2011年1月14日金曜日

「コリントの信徒への第一の手紙」6章12~20節 

   
自由の限界 6章12~20節
    
パウロは、「すべては私には許されている」とか、「食べ物はおなかのためにあり、おなかは食べ物のためにある」という言葉を引用しました。
おそらくコリントの教会にあらわれた「変に霊的な人々」が、パウロが引用しているこれらの言葉を使っていたのでしょう。
ギリシア古典時代には、「人間の欲求を満たすのは自然なことだ」、と主張する哲学の流派があらわれました。
「人間の欲求には恥じるべきことも自制すべきこともないのだ」、というのです。
あるいはコリントの異端教師たちの教えの背景には、こうした哲学の影響があったのかもしれません。
 
「コリントの教会の変に霊的な人々は、御霊の力の発現に驚嘆して気を取られ、肉体の罪には注意を払わなかったのではないか」、というのも十分納得のいく説明です。
パウロに特徴的なやり方として、「敵対者の用いる言葉に別の意味を含ませて逆用する」、ということがあります。
たしかにすべては許されているが、すべてが益をもたらすわけではないのです。
たとえどれだけ許されていることであるにせよ、人間がそのことの奴隷になってしまってはいけません。
とりわけパウロは姦淫の罪について警告しています。
ここでもこの「姦淫」(ギリシア語でポルネイア)という言葉の意味は、結婚前の性交渉のみではなく、第六戒を破るあらゆる行為を指しているのは明らかです。
  
パウロにとって、クリスチャンが結婚の外部で性的関係を持つのはまったくあってはならないことです。
クリスチャンは各々、「キリストの体」、すなわち「キリストの教会」の一員なのです。
ふたりの人間が性的に結ばれるとき、彼らはひとつの肉体になります。
これは結婚の偉大な奇跡です。
それに対して、「クリスチャンが町の娼婦と性的交渉を持ち、彼女を通してキリストに結ばれる」、というのはまったくありえない考え方です。
それゆえ、パウロは特に力を込めて、「教会員は婚外の性的関係をもって生活してはならない」、と教え命じています。
クリスチャンの身体は「聖霊様の神殿」です。
そして、そこには神様の聖霊様がお住まいになっているのです。
「どのように生きるか」は、人間が自分で決めるべきことがらではありません。
すべての根底には、キリストが教会を御自分の尊い血によって買い取ってくださった、という事実があるのです。
そのことはまた、クリスチャンに「罪と戦う義務」を与えるものでもあります。
   
私たちはこの箇所を正確に読むことが許されています。
「第六戒を破る罪だけが罪なのではなく、心の中だけで犯した躓きもまた神様の御前では罪過である」、と強調する人たちが私たちの周りにはしばしばいます。

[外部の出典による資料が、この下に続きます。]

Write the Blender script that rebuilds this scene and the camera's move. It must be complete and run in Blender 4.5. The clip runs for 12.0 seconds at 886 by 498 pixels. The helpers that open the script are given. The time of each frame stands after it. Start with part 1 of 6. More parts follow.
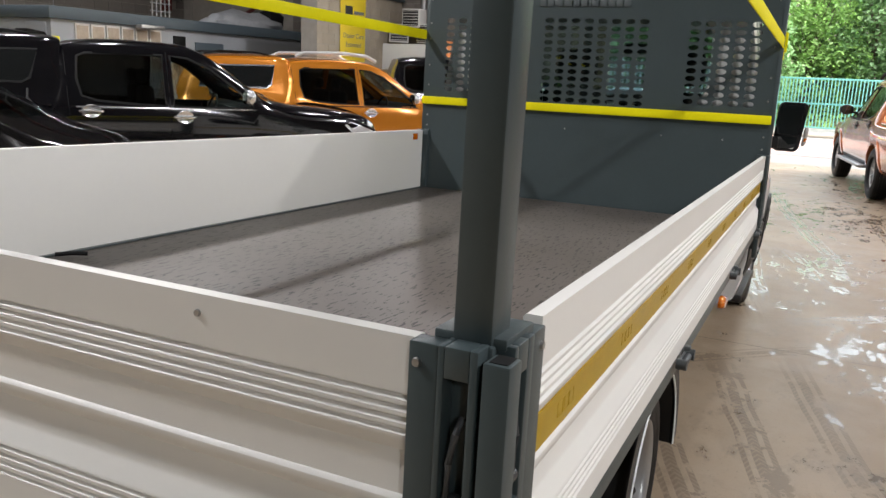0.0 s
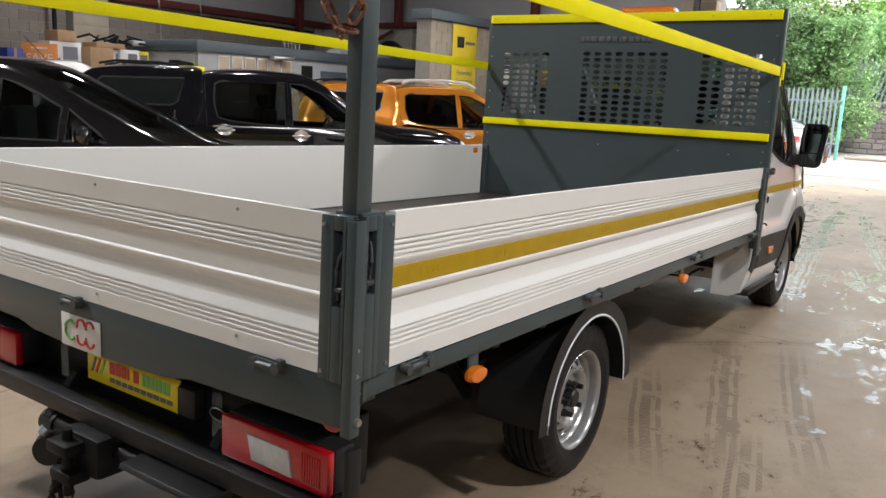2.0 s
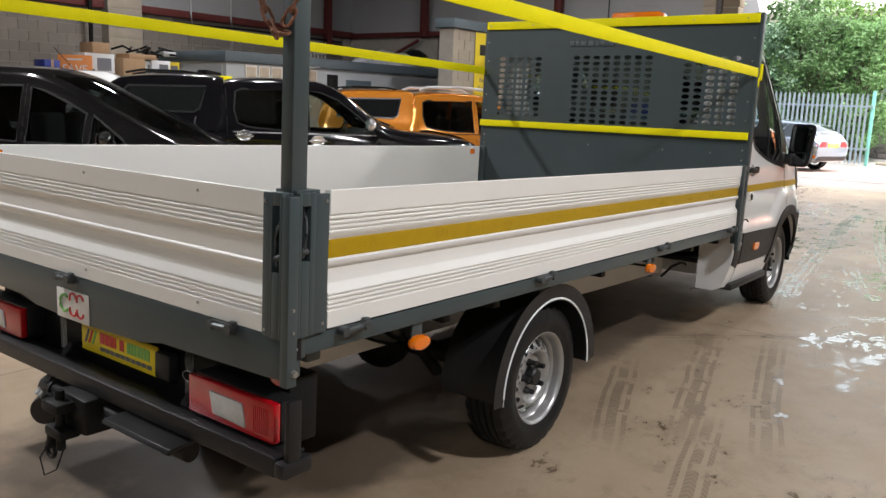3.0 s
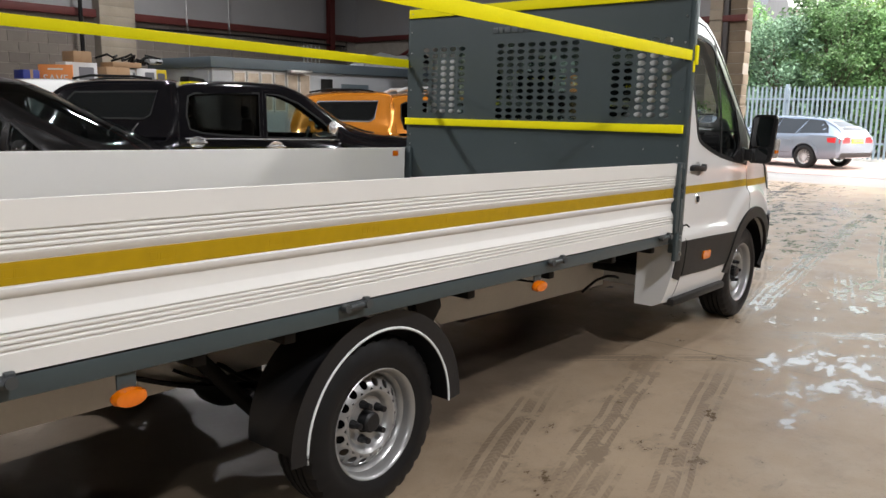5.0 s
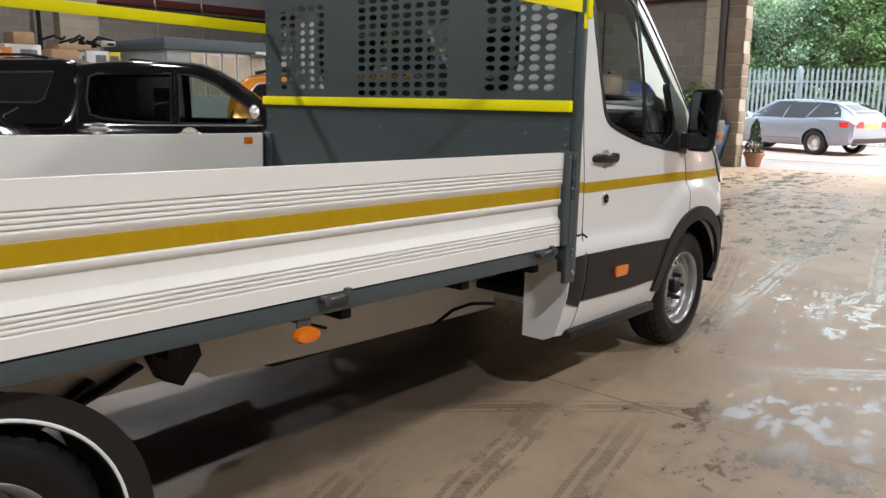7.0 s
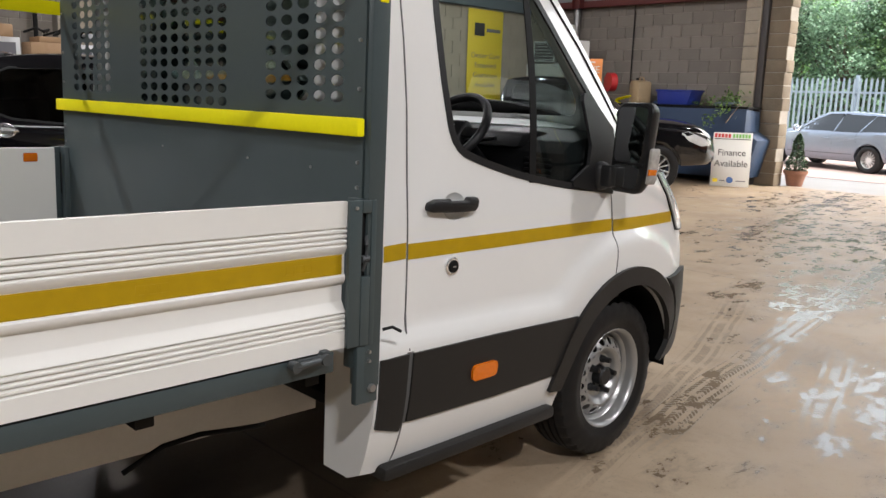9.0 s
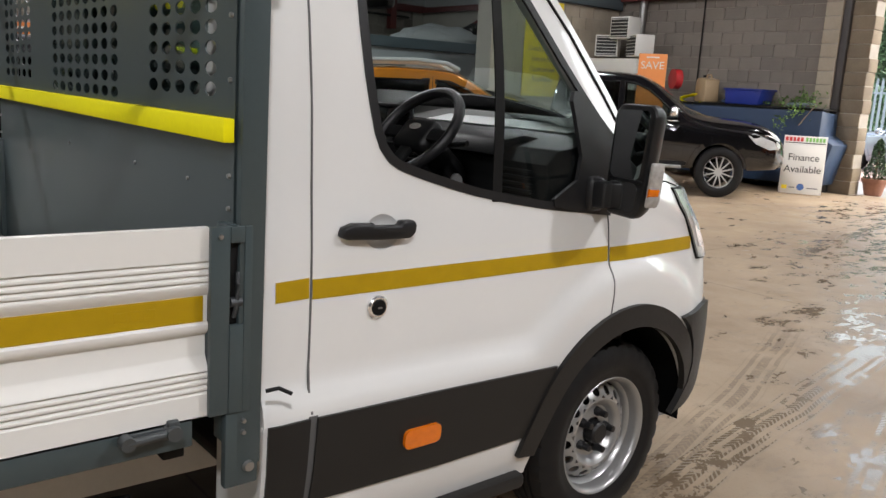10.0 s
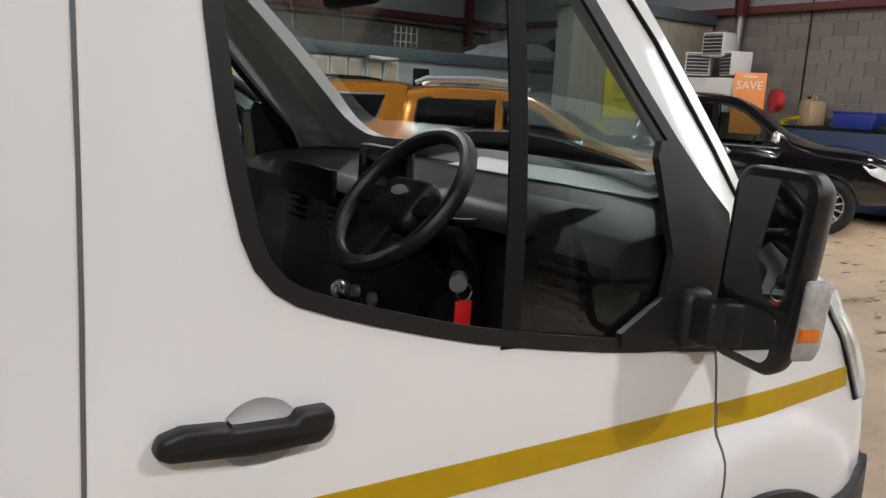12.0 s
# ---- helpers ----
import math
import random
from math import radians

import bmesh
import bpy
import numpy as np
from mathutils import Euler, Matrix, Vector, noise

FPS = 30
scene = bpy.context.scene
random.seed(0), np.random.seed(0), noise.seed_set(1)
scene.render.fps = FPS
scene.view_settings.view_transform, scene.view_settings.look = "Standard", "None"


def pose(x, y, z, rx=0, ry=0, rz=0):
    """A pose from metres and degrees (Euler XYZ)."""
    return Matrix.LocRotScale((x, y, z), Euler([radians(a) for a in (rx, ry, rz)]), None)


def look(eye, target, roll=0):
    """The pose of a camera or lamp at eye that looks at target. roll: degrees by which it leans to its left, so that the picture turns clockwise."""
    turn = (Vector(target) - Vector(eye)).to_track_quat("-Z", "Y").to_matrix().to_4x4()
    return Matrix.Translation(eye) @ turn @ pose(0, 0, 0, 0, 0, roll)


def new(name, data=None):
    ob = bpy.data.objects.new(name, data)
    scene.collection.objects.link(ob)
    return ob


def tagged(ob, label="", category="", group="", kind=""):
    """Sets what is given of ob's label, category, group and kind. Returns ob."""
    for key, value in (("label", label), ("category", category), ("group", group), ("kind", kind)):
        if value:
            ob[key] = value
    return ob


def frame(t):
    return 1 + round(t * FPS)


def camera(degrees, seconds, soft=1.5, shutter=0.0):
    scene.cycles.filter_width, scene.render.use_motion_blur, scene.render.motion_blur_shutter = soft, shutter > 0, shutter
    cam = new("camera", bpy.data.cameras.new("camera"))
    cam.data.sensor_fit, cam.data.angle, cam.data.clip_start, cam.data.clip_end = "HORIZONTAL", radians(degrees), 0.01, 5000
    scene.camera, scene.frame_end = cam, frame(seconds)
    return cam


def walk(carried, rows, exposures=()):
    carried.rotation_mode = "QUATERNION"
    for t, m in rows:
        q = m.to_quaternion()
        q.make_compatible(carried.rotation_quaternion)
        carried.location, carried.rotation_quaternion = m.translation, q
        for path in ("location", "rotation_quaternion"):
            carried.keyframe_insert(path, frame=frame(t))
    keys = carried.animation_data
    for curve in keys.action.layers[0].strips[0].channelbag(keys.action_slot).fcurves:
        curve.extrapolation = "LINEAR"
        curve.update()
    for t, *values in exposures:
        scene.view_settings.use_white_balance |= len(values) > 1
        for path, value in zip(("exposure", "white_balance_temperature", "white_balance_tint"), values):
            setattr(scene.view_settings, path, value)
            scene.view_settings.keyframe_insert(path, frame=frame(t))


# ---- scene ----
cam = camera(58.3, 12.0)
PATH = [
    (0, (0.287, -0.896, 1.638), (-0.543, 0.872, 1.204), 2.5),
    (0.5, (0.515, -1.091, 1.644), (-0.415, 0.629, 1.224), 2.7),
    (1, (0.781, -1.219, 1.636), (-0.224, 0.462, 1.232), 2.7),
    (1.5, (1.03, -1.363, 1.64), (-0.022, 0.291, 1.248), 2.6),
    (2, (1.224, -1.566, 1.646), (0.121, 0.058, 1.262), 2.5),
    (2.5, (1.409, -1.648, 1.627), (0.256, -0.057, 1.253), 2.3),
    (3, (1.636, -1.62, 1.612), (0.459, -0.045, 1.247), 2.1),
    (5, (1.928, -0.569, 1.57), (0.677, 0.951, 1.215), 0.8),
    (5.5, (1.938, -0.228, 1.534), (0.672, 1.277, 1.174), 1.0),
    (6, (1.963, 0.154, 1.523), (0.676, 1.638, 1.147), 0.9),
    (6.5, (1.988, 0.561, 1.522), (0.694, 2.037, 1.139), 0.7),
    (7, (1.891, 0.959, 1.506), (0.604, 2.441, 1.12), 0.5),
    (9, (1.696, 2.601, 1.547), (0.314, 3.996, 1.165), 1.7),
    (9.5, (1.68, 2.943, 1.56), (0.243, 4.278, 1.168), 2.3),
    (10, (1.543, 3.262, 1.567), (0.052, 4.532, 1.162), 2.9),
    (10.5, (1.466, 3.572, 1.587), (-0.076, 4.777, 1.172), 3.3),
    (11, (1.343, 3.791, 1.61), (-0.237, 4.946, 1.196), 3.4),
    (11.5, (1.069, 3.923, 1.619), (-0.536, 5.052, 1.231), 3.4),
    (12, (0.828, 4.077, 1.62), (-0.791, 5.19, 1.247), 3.2),
]
walk(cam, [(t, look(eye, target, roll)) for t, eye, target, roll in PATH], exposures=[(0, 2.3), (12, 2.3)])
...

たしかにパウロはこの箇所で、「姦淫の罪」を罪の中でも最悪の部類のものと言っているのですが、それにもかかわらず、これはまったく正しい指摘です。
私たちは聖書を「隣人の罪」についてのみあてはめて読む傾向があります。
その一方で、自分自身の罪は明るみに出されることがありません。
  
この箇所は私たちに対して重大な言葉を語っているのです。
結婚の価値は、私たちフィンランド人の間では、ひどくあいまいになってしまいました。
同棲婚や結婚前の性的関係は例外というよりもある種のお決まりにさえなってしまっています。
同じことがクリスチャンの間でも広まってきています。
家庭問題を扱うあるベテランの専門家は、「結婚していない人たちが誰とも性的関係をもてないのは、本当に神様の御心なのだろうか」、と公然と問いかけたことがあります。
神学者の中には、質問をするだけでは収まらない者もいます。
聖書の教えを無視するときに持ち出される常套の手段は、「聖書は法律書ではない」という理屈です。
結婚制度そのものが危機に瀕しているのは、何の不思議もないことです。
にもかかわらず、それは神様がお定めになった制度であり、それゆえ永遠に有効であり続けます。
「誰が御国を継ぐことができ、誰が継げないか」は、おひとり神様のみが宣言できることがらです。
私たちにできるのは、神様の御言葉を聴いて、それにしたがって悔い改めることだけです。
自分の罪を知っている弱い人たちに対して、神様は罪の赦しを惜しみなく与えてくださいます。
しかし、驕慢で自信満々な者たちは意外な結末に陥ることを覚悟しておきなさい。